Right now, Carlin's biggest challenge is spatial finesse. "This isn't a traditional retail shopping center," he says. "There's a substantial amount of transparency—literally, but merchants expect a high level of privacy. We want it to be a seamless transition from one merchant to the next."
Carlin expects at least 1 million visitors annually, but thinks that Oxbow could easily draw double or triple that figure. The target audience includes three groups: Napa locals, some of whom Carlin hopes will come daily; neighbors from the region stretching from Calistoga to Vallejo and from Fairfield to Sonoma; and, of course, a share of Napa Valley's some 5 million tourists. But can tourists be expected to stock up on food and perishables? Apparently, yes. Seattle's famous public market, Pike Place, ships half of the fish it sells, according to Carlin.
Some North Bay locals have complained that shopping at the Ferry Building for food, much of which is practically sourced from their own backyards, is too expensive. But Carlin thinks that the reverse will be true at Oxbow. Why? There won't be a middle man, and locals will be able to voice their input (read: bargain) to shopkeepers directly. Therefore, he wouldn't be surprised if goods actually cost less at Oxbow than at the grocery store. (Considering that a basket of underripe figs were recently going for the dear price of $4 a basket at the Sonoma Farmer's Market, some are skeptical.)

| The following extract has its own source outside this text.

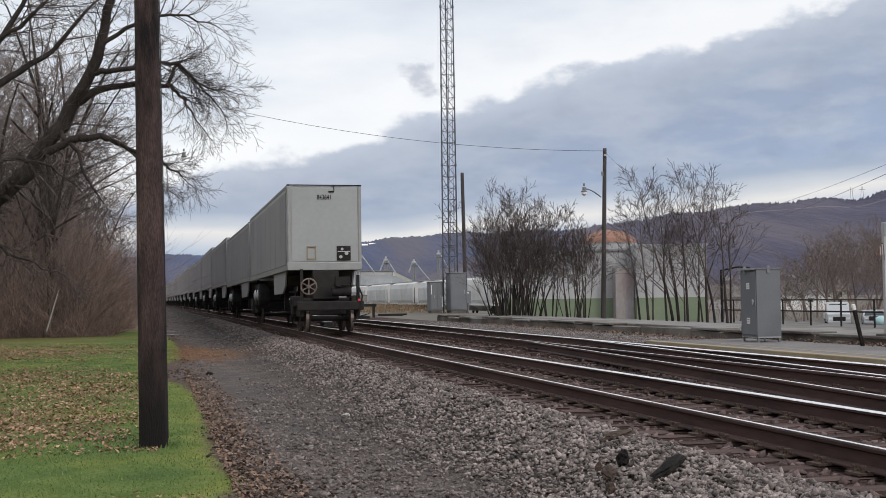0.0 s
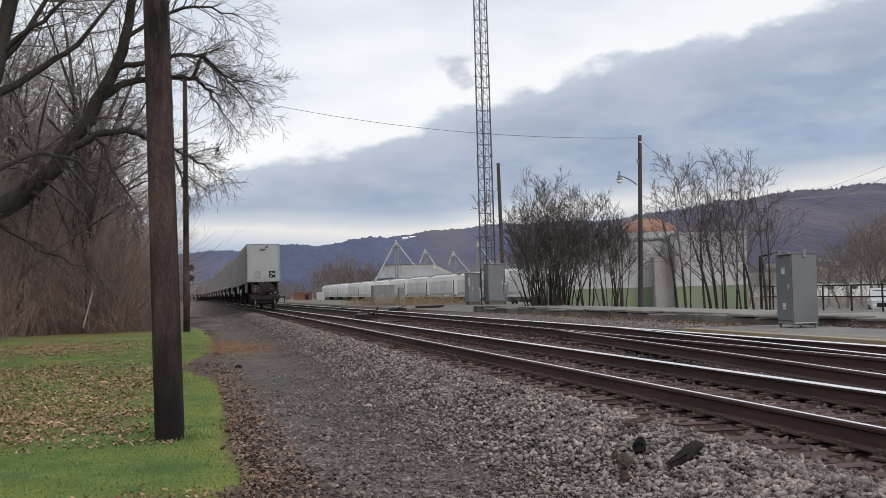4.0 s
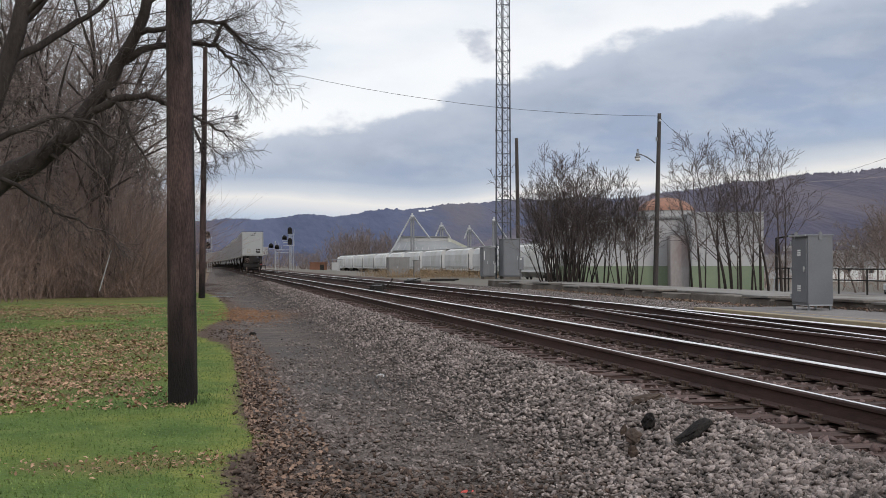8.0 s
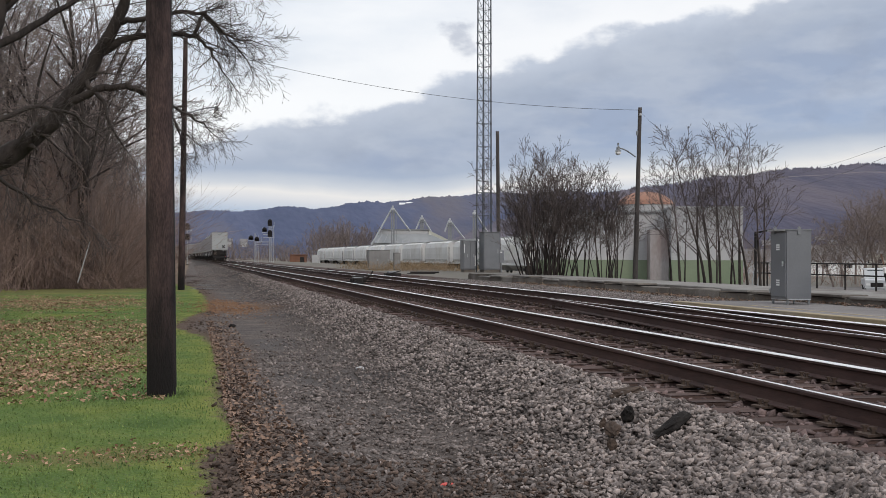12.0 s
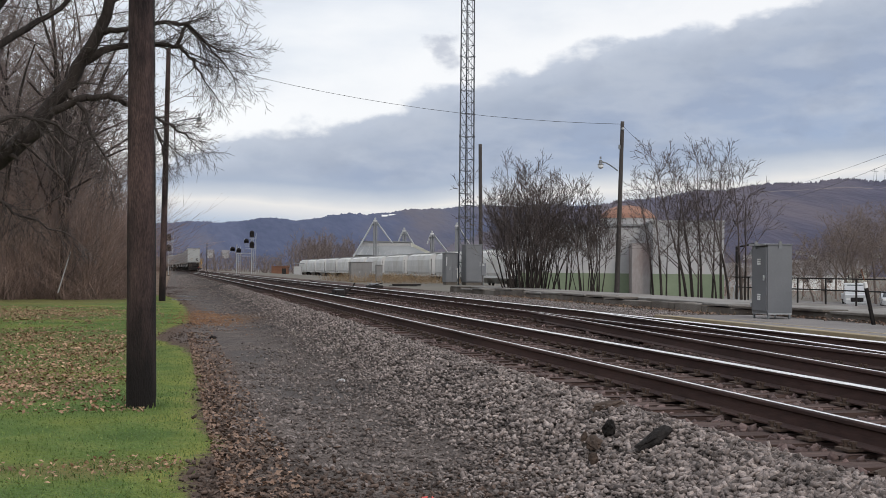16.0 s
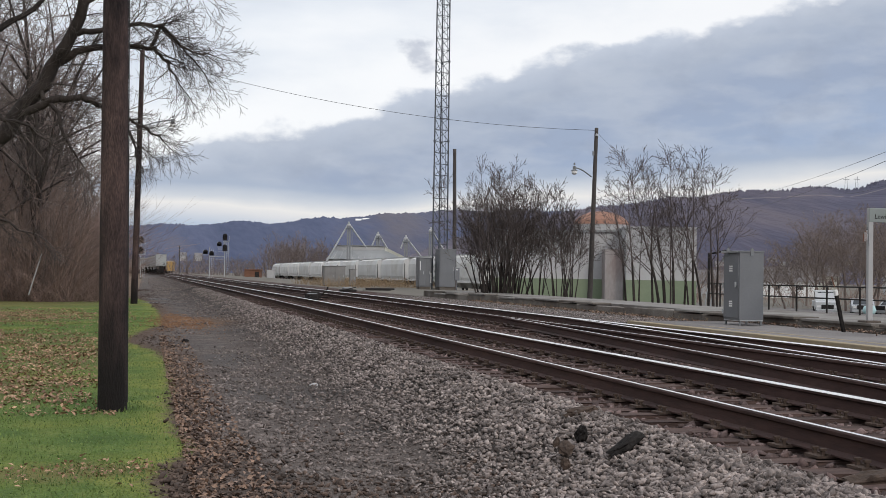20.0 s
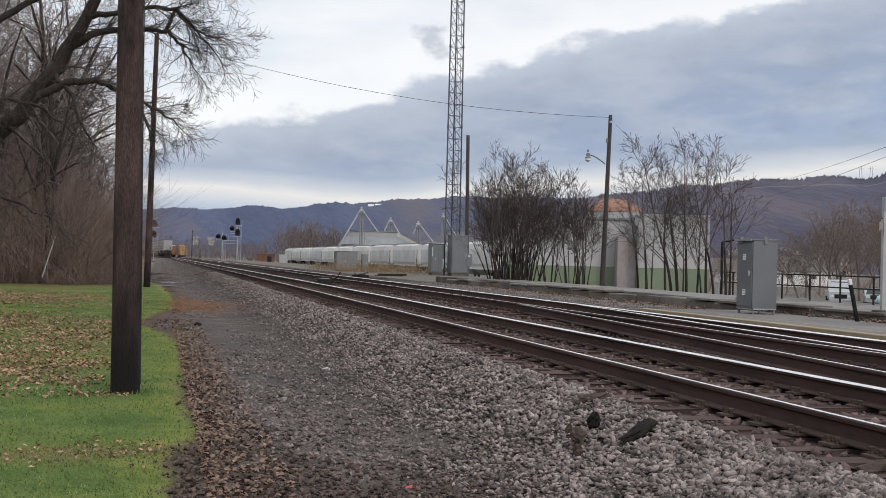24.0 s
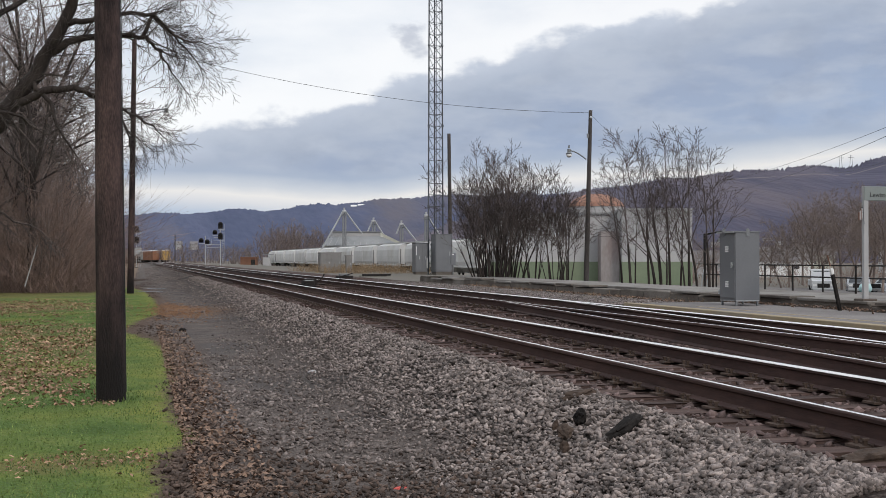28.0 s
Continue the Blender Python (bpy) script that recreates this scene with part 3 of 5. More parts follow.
def trailer_parts():
    """A road trailer on rail bogies; y = 0 is its trailing face, z = 0 the rail head."""
    t = thing("trailer", pose(0, 0, 0), "pale grey box trailer riding on black rail bogies", "trailer", "trailers of the train")
    w, l, z0, z1 = 1.295, 16.15, 2.11, 5.05
    part("body", Shape().box(-w + 0.02, w - 0.02, 0.02, l, z0 + 0.12, z1 - 0.03, bevel=0.015), TRAILER, t)
    body = t.children[0]
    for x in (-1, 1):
        part("side_panel", Shape().box(min(x * w * 0.985, x * (w + 0.004)), max(x * w * 0.985, x * (w + 0.004)), 0.42, l - 0.3, z0 + 0.20, z1 - 0.24, bevel=0.004), TRAILER_SHADED_SIDE, t, "duller grey side sheet")
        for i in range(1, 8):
            part("side_seam", Shape().box(min(x * (w + 0.003), x * (w + 0.009)), max(x * (w + 0.003), x * (w + 0.009)), i * 2.0 - 0.012, i * 2.0 + 0.012, z0 + 0.21, z1 - 0.25), TRAILER_SHADED_SIDE, body)
    part("front_panel", Shape().box(-w + 0.16, w - 0.16, 0.0, 0.02, z0 + 0.3, z1 - 0.12), TRAILER, t)
    for x in (-1, 1):
        part("corner_post", Shape().box(min(x * w, x * (w - 0.14)), max(x * w, x * (w - 0.14)), -0.012, 0.16, z0 + 0.02, z1 - 0.02, bevel=0.055), TRIM, t)
        part("bottom_rail", Shape().box(min(x * w, x * (w - 0.06)), max(x * w, x * (w - 0.06)), 0, l, z0, z0 + 0.16, bevel=0.01), TRIM, t)
        part("top_rail", Shape().box(min(x * w, x * (w - 0.05)), max(x * w, x * (w - 0.05)), 0, l, z1 - 0.1, z1, bevel=0.01), TRIM, t)
    part("roof_edge", Shape().box(-w - 0.005, w + 0.005, -0.02, 0.05, z1 - 0.02, z1 + 0.015), BLACK, t)
    part("bottom_sill", Shape().box(-w, w, -0.02, 0.1, z0, z0 + 0.26, bevel=0.012), TRIM, t)
    hatch = part("hatch", Shape().box(0.42, 0.90, -0.035, 0.02, z0 + 0.33, z0 + 0.83, bevel=0.008), BLACK, t, "black service hatch with fittings")
    part("fittings", Shape().tube((0.55, -0.06, z0 + 0.45), (0.55, -0.03, z0 + 0.45), 0.06).tube((0.75, -0.06, z0 + 0.58), (0.75, -0.03, z0 + 0.58), 0.07).tube((0.6, -0.06, z0 + 0.72), (0.6, -0.03, z0 + 0.72), 0.05).box(0.44, 0.88, -0.045, -0.03, z0 + 0.62, z0 + 0.65), STEEL, hatch)
    f = Shape()
    for a in ((-0.62, -0.30, 0.36, 0.40), (-0.62, -0.30, 0.78, 0.82), (-0.62, -0.58, 0.36, 0.82), (-0.34, -0.30, 0.36, 0.82)):
        f.box(a[0], a[1], -0.03, 0.02, z0 + a[2], z0 + a[3])
    part("card_frame", f, YELLOW, t, "pale yellow document frame")
    part("top_light", Shape().box(0.15, 0.35, -0.03, 0.02, z1 - 0.25, z1 - 0.20).box(0.33, 0.35, -0.02, 0.0, z1 - 0.2, z1 - 0.03), BLACK, t)
    text = bpy.data.curves.new("unit_number", "FONT")
    text.body, text.size, text.align_x, text.extrude = "843641", 0.21, "CENTER", 0.003
    text.materials.append(INK)
    number = new("unit_number", text)
    number.parent, number.matrix_basis = t, pose(0.0, -0.024, z1 - 0.50, 90, 0, 0) @ Matrix.Diagonal((0.82, 1.15, 1, 1))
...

COPIA, which owns Oxbow's land, will also provide parking for shoppers in its existing lot. Judging by today's crowd, it may not be enough. But Carlin is ever cheery. "There's never enough parking," he laughs, adding that visitors can park downtown and hoof it to Oxbow. "We don't want big parking fields here. We want to encourage people to park once and walk around.
"We're trying to change the way people shop on a daily basis," Carlin says, underscoring that he wants his markets to become community-gathering places. "It's all about knowing where your food comes from. Here, you can talk to the people who grew it."